Charles S. Cohen’s second act

A commercial real estate developer becomes a movie producer, distributor and restorer.

In April, a packed audience at the Quad Cinema in Manhattan was engulfed in laughter while viewing a beautifully restored presentation of Buster Keaton’s silent masterwork “The General.” Unknown to the audience, the man responsible for the moment was among them, savoring its richness.

“Film has always been a larger-than-life experience,” Charles S. Cohen says. “It is about being enveloped and overwhelmed by the big screen. I enjoy watching films in other ways and formats, but there are too many distractions.”

Charles. S. Cohen. Courtesy Cohen Media Group.

For Cohen, the screening of the 1926 Keaton film before an appreciative contemporary audience was a new peak in one of the most fascinating careers in independent cinema.

“I’ve always been a lover and student of films,” says Cohen, who plans to do for the Larchmont Playhouse next year what he did for the Quad. “I made short films in high school and college, and I wrote a movie trivia book in 1985.”

However, Cohen’s initial career focus did not include cinema. A Brooklyn Law School graduate, he joined his family’s real estate business in 1979. Under his guidance, Cohen Brothers Realty saw its business quadruple to 12 million square feet through more than 70 acquisitions and financings. Today, the company is one of the most respected and successful players in New York’s tumultuous commercial real estate industry.

But the lure of the big screen never abated, and Cohen, who splits his time between Manhattan and Greenwich, branched out in 2008 to produce his own films. Cohen Media Group made its entry into the film industry in a big way:  Its debut feature, the haunting “Frozen River,” with Cohen serving as executive producer, snagged the Sundance Film Festival Grand Jury Prize and earned Academy Award nominations for Melissa Leo’s performance and Courtney Hunt’s screenplay. 

But while “Frozen River” was an artistic triumph, Cohen was baffled by the lack of financial payback. “I was frustrated as a producer that I did not recover my investment,” he says. “I could not understand why. So I investigated the distribution side of the business.”

As a result, Cohen Media Group expanded as both a production and distribution entity. The company’s focus is wide and varied, ranging from the acquisition of classic works — most notably the Raymond Rohauer library of classic silent films and the award-winning Merchant Ivory canon — to provocative and invigorating new films, including Iranian director Asghar Farhadi’s “The Salesman,” which won this year’s Academy Award for Best Foreign-Language Film.

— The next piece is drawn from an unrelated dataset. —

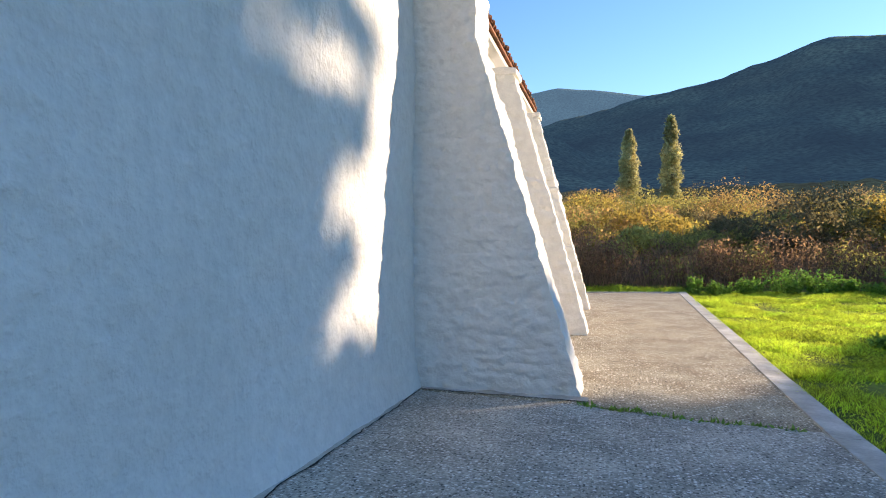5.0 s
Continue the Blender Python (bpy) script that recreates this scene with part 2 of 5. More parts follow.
def pebbled(m, scale, share, pale, dark):
    """Show the worn surface's aggregate: small stones, some pale and some dark, of uneven size."""
    n, l = m.node_tree.nodes, m.node_tree.links
    b = n["Principled BSDF"]
    under = b.inputs["Base Color"].links[0].from_socket
    pos = n.new("ShaderNodeNewGeometry")
    for k, (colour, part_of, size) in enumerate(((pale, share, scale), (dark, share * 0.9, scale * 1.3), (pale, share * 0.7, scale * 2.1))):
        vo = n.new("ShaderNodeTexVoronoi")
        vo.inputs["Scale"].default_value = size
        shift = n.new("ShaderNodeVectorMath")
        shift.operation = "ADD"
        shift.inputs[1].default_value = (k * 3.7, k * 1.9, 0)
        l.new(pos.outputs["Position"], shift.inputs[0]), l.new(shift.outputs[0], vo.inputs["Vector"])
        ramp = n.new("ShaderNodeMapRange")
        ramp.inputs["From Min"].default_value, ramp.inputs["From Max"].default_value = 0.42, 0.30
        l.new(vo.outputs["Distance"], ramp.inputs["Value"])
        one = n.new("ShaderNodeSeparateColor")
        l.new(vo.outputs["Color"], one.inputs[0])
        some = n.new("ShaderNodeMath")
        some.operation = "LESS_THAN"
        some.inputs[1].default_value = part_of
        l.new(one.outputs[0], some.inputs[0])
        fac = n.new("ShaderNodeMath")
        fac.operation = "MULTIPLY"
        l.new(ramp.outputs[0], fac.inputs[0]), l.new(some.outputs[0], fac.inputs[1])
        mix = n.new("ShaderNodeMix")
        mix.data_type = "RGBA"
        mix.inputs["B"].default_value = (*colour, 1)
        l.new(fac.outputs[0], mix.inputs["Factor"]), l.new(under, mix.inputs["A"])
        under = mix.outputs["Result"]
    l.new(under, b.inputs["Base Color"])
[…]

Finding great films was not a problem for Cohen, but initially he encountered some obstacles in getting them before audiences — especially in New York, which is the most crucial market for a non-Hollywood studio release. “As a distributor, the greatest challenge is finding screens,” he says, referring to the shrinking number of art house venues offering foreign, independent and retro presentations. 

In 2014, Cohen solved that problem by acquiring the Quad Cinema, a venerable if somewhat outdated theater in Manhattan’s Greenwich Village. “Everything was changed,” Cohen says. “The interior was completely gutted and reconstructed. We brought in a new HVAC system, new projection — but, of course, it is still a four-screen theater. Otherwise, we couldn’t call it the Quad.”

The newly renovated Quad opened earlier this year, offering a bold and refreshing mix of new releases and imaginative retro film showcases. In September, the theater premiered a Cohen Media Group release that Cohen saw as one of his most important presentations — Marina Willer’s acclaimed documentary “Red Trees,” which traced her paternal family’s journey as one of only 12 Jewish families to survive the Nazi occupation of Prague during World War II to a new but tumultuous life in Brazil.

“When I saw the short, I was very touched by it. It was unlike any other Holocaust film I had seen. Instead of the usual black-and-white images of fighting troops and concentration camps, it is full of color and light. Marina first showed me 10 to 15 minutes of footage and I was totally captivated. She planned the film as a short, but I encouraged her to expand it into a feature.”

Cohen is aiming to add another Oscar to his company’s credit by positioning “Red Trees” for consideration in the Best Documentary Award category. “We’re working on that,” he says. “The film projects a profound message of hope.”

Cohen has a full slate of films lined up for the remainder of 2017 and into early 2018. Among the more intriguing offerings are the Agnes Varda and JR documentary “Faces Places;” a restoration of the 1965 Merchant Ivory classic “Shakespeare Wallah;” Ziad Doueiri’s “The Insult,” which is Lebanon’s entry for the upcoming Best Foreign-Language Film Oscar; and a restoration of the 1967 comedy classic “King of Hearts.”

And the aforementioned audience that loved “The General” should be happy to know that an encore is in the works. “I’m producing a documentary on Buster Keaton, written and directed by Peter Bogdanovich,” Cohen says.